Data supplied:
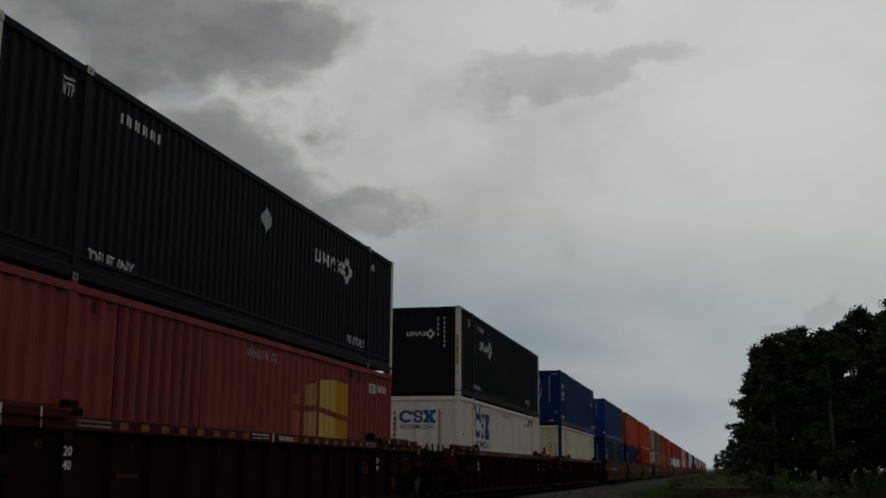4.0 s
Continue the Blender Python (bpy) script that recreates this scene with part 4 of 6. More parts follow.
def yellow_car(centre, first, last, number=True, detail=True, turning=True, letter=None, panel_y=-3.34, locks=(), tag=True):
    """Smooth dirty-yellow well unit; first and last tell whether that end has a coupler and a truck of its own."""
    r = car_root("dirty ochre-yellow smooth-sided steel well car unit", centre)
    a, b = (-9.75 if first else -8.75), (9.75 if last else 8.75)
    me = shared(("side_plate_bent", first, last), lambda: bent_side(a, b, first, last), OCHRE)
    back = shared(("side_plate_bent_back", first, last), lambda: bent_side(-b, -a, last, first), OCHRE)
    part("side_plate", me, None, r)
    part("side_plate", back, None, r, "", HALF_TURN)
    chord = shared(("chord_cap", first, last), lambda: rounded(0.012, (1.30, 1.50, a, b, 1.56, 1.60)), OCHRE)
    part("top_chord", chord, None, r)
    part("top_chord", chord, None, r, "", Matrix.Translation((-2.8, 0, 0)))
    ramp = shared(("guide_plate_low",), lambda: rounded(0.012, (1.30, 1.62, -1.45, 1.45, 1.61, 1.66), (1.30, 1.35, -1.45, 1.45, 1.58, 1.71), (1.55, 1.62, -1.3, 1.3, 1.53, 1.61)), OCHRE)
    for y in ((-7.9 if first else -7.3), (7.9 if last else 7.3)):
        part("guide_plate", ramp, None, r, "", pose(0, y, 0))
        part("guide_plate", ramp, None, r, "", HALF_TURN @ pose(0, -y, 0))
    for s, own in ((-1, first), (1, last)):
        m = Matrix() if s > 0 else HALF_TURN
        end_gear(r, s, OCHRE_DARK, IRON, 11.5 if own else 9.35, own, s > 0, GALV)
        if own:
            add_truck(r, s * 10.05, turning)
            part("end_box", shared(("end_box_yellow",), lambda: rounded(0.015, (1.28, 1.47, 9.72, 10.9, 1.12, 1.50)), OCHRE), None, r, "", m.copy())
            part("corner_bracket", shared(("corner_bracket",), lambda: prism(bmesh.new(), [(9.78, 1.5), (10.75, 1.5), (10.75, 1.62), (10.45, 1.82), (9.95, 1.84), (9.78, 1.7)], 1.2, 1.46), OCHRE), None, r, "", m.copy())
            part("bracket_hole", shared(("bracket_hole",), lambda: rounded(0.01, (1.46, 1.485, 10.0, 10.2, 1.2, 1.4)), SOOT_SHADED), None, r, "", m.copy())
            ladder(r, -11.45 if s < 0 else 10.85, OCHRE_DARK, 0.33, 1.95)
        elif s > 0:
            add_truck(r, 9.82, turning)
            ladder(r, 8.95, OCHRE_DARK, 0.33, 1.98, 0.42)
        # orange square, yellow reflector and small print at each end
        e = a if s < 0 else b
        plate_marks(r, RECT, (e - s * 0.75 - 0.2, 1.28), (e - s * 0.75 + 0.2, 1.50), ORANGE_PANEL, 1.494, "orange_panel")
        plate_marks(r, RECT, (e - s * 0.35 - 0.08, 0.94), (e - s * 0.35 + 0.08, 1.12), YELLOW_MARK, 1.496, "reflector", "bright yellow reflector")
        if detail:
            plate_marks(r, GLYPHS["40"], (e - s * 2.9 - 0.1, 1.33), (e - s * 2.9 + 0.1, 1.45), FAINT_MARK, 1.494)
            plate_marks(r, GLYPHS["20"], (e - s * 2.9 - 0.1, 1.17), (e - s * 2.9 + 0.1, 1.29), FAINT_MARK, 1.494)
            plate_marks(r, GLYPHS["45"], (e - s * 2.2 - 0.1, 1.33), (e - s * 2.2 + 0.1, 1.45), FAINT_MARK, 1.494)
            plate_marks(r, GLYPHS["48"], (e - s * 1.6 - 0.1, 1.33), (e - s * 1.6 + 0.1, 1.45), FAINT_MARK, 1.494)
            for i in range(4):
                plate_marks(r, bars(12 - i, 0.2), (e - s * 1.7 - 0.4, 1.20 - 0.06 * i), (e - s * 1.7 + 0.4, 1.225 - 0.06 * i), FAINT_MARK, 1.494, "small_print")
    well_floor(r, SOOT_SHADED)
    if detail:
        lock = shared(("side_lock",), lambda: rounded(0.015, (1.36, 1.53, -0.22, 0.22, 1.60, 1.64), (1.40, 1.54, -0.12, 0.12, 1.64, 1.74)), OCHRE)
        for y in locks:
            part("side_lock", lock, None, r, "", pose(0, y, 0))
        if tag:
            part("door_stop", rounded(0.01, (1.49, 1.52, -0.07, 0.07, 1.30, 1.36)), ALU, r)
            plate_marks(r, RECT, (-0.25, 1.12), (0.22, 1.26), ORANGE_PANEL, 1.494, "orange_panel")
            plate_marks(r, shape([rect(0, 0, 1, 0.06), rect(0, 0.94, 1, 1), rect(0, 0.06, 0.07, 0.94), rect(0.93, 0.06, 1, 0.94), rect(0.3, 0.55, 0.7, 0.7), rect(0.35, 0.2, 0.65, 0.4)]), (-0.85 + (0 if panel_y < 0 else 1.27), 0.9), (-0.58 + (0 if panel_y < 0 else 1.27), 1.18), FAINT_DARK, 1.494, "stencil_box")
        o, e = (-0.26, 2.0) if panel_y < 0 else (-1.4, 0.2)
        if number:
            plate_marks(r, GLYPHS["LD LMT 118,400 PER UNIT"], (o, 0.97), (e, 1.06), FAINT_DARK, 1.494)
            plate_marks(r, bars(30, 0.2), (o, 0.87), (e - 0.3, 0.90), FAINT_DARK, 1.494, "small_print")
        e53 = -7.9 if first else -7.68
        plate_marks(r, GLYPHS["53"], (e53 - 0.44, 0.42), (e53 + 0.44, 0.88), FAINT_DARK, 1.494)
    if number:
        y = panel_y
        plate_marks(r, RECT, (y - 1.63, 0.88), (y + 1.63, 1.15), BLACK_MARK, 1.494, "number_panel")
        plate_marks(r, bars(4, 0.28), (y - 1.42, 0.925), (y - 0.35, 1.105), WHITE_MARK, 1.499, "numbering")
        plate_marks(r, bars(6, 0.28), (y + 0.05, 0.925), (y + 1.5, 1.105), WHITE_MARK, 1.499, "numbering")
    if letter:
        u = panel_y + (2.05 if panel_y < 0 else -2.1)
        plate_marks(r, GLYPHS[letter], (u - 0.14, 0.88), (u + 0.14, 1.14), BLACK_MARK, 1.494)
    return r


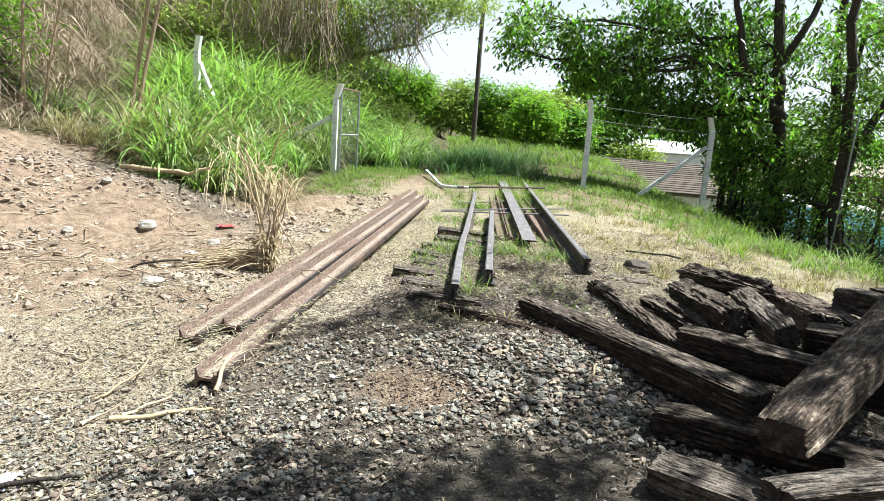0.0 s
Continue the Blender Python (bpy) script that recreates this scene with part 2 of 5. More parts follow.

Exercise task: Exactly reproduce the entries above, minus the pictures.

The output:
4.0 s
Continue the Blender Python (bpy) script that recreates this scene with part 4 of 6. More parts follow.
def yellow_car(centre, first, last, number=True, detail=True, turning=True, letter=None, panel_y=-3.34, locks=(), tag=True):
    """Smooth dirty-yellow well unit; first and last tell whether that end has a coupler and a truck of its own."""
    r = car_root("dirty ochre-yellow smooth-sided steel well car unit", centre)
    a, b = (-9.75 if first else -8.75), (9.75 if last else 8.75)
    me = shared(("side_plate_bent", first, last), lambda: bent_side(a, b, first, last), OCHRE)
    back = shared(("side_plate_bent_back", first, last), lambda: bent_side(-b, -a, last, first), OCHRE)
    part("side_plate", me, None, r)
    part("side_plate", back, None, r, "", HALF_TURN)
    chord = shared(("chord_cap", first, last), lambda: rounded(0.012, (1.30, 1.50, a, b, 1.56, 1.60)), OCHRE)
    part("top_chord", chord, None, r)
    part("top_chord", chord, None, r, "", Matrix.Translation((-2.8, 0, 0)))
    ramp = shared(("guide_plate_low",), lambda: rounded(0.012, (1.30, 1.62, -1.45, 1.45, 1.61, 1.66), (1.30, 1.35, -1.45, 1.45, 1.58, 1.71), (1.55, 1.62, -1.3, 1.3, 1.53, 1.61)), OCHRE)
    for y in ((-7.9 if first else -7.3), (7.9 if last else 7.3)):
        part("guide_plate", ramp, None, r, "", pose(0, y, 0))
        part("guide_plate", ramp, None, r, "", HALF_TURN @ pose(0, -y, 0))
    for s, own in ((-1, first), (1, last)):
        m = Matrix() if s > 0 else HALF_TURN
        end_gear(r, s, OCHRE_DARK, IRON, 11.5 if own else 9.35, own, s > 0, GALV)
        if own:
            add_truck(r, s * 10.05, turning)
            part("end_box", shared(("end_box_yellow",), lambda: rounded(0.015, (1.28, 1.47, 9.72, 10.9, 1.12, 1.50)), OCHRE), None, r, "", m.copy())
            part("corner_bracket", shared(("corner_bracket",), lambda: prism(bmesh.new(), [(9.78, 1.5), (10.75, 1.5), (10.75, 1.62), (10.45, 1.82), (9.95, 1.84), (9.78, 1.7)], 1.2, 1.46), OCHRE), None, r, "", m.copy())
            part("bracket_hole", shared(("bracket_hole",), lambda: rounded(0.01, (1.46, 1.485, 10.0, 10.2, 1.2, 1.4)), SOOT_SHADED), None, r, "", m.copy())
            ladder(r, -11.45 if s < 0 else 10.85, OCHRE_DARK, 0.33, 1.95)
        elif s > 0:
            add_truck(r, 9.82, turning)
            ladder(r, 8.95, OCHRE_DARK, 0.33, 1.98, 0.42)
        # orange square, yellow reflector and small print at each end
        e = a if s < 0 else b
        plate_marks(r, RECT, (e - s * 0.75 - 0.2, 1.28), (e - s * 0.75 + 0.2, 1.50), ORANGE_PANEL, 1.494, "orange_panel")
        plate_marks(r, RECT, (e - s * 0.35 - 0.08, 0.94), (e - s * 0.35 + 0.08, 1.12), YELLOW_MARK, 1.496, "reflector", "bright yellow reflector")
        if detail:
            plate_marks(r, GLYPHS["40"], (e - s * 2.9 - 0.1, 1.33), (e - s * 2.9 + 0.1, 1.45), FAINT_MARK, 1.494)
            plate_marks(r, GLYPHS["20"], (e - s * 2.9 - 0.1, 1.17), (e - s * 2.9 + 0.1, 1.29), FAINT_MARK, 1.494)
            plate_marks(r, GLYPHS["45"], (e - s * 2.2 - 0.1, 1.33), (e - s * 2.2 + 0.1, 1.45), FAINT_MARK, 1.494)
            plate_marks(r, GLYPHS["48"], (e - s * 1.6 - 0.1, 1.33), (e - s * 1.6 + 0.1, 1.45), FAINT_MARK, 1.494)
            for i in range(4):
                plate_marks(r, bars(12 - i, 0.2), (e - s * 1.7 - 0.4, 1.20 - 0.06 * i), (e - s * 1.7 + 0.4, 1.225 - 0.06 * i), FAINT_MARK, 1.494, "small_print")
    well_floor(r, SOOT_SHADED)
    if detail:
        lock = shared(("side_lock",), lambda: rounded(0.015, (1.36, 1.53, -0.22, 0.22, 1.60, 1.64), (1.40, 1.54, -0.12, 0.12, 1.64, 1.74)), OCHRE)
        for y in locks:
            part("side_lock", lock, None, r, "", pose(0, y, 0))
        if tag:
            part("door_stop", rounded(0.01, (1.49, 1.52, -0.07, 0.07, 1.30, 1.36)), ALU, r)
            plate_marks(r, RECT, (-0.25, 1.12), (0.22, 1.26), ORANGE_PANEL, 1.494, "orange_panel")
            plate_marks(r, shape([rect(0, 0, 1, 0.06), rect(0, 0.94, 1, 1), rect(0, 0.06, 0.07, 0.94), rect(0.93, 0.06, 1, 0.94), rect(0.3, 0.55, 0.7, 0.7), rect(0.35, 0.2, 0.65, 0.4)]), (-0.85 + (0 if panel_y < 0 else 1.27), 0.9), (-0.58 + (0 if panel_y < 0 else 1.27), 1.18), FAINT_DARK, 1.494, "stencil_box")
        o, e = (-0.26, 2.0) if panel_y < 0 else (-1.4, 0.2)
        if number:
            plate_marks(r, GLYPHS["LD LMT 118,400 PER UNIT"], (o, 0.97), (e, 1.06), FAINT_DARK, 1.494)
            plate_marks(r, bars(30, 0.2), (o, 0.87), (e - 0.3, 0.90), FAINT_DARK, 1.494, "small_print")
        e53 = -7.9 if first else -7.68
        plate_marks(r, GLYPHS["53"], (e53 - 0.44, 0.42), (e53 + 0.44, 0.88), FAINT_DARK, 1.494)
    if number:
        y = panel_y
        plate_marks(r, RECT, (y - 1.63, 0.88), (y + 1.63, 1.15), BLACK_MARK, 1.494, "number_panel")
        plate_marks(r, bars(4, 0.28), (y - 1.42, 0.925), (y - 0.35, 1.105), WHITE_MARK, 1.499, "numbering")
        plate_marks(r, bars(6, 0.28), (y + 0.05, 0.925), (y + 1.5, 1.105), WHITE_MARK, 1.499, "numbering")
    if letter:
        u = panel_y + (2.05 if panel_y < 0 else -2.1)
        plate_marks(r, GLYPHS[letter], (u - 0.14, 0.88), (u + 0.14, 1.14), BLACK_MARK, 1.494)
    return r


0.0 s
Continue the Blender Python (bpy) script that recreates this scene with part 2 of 5. More parts follow.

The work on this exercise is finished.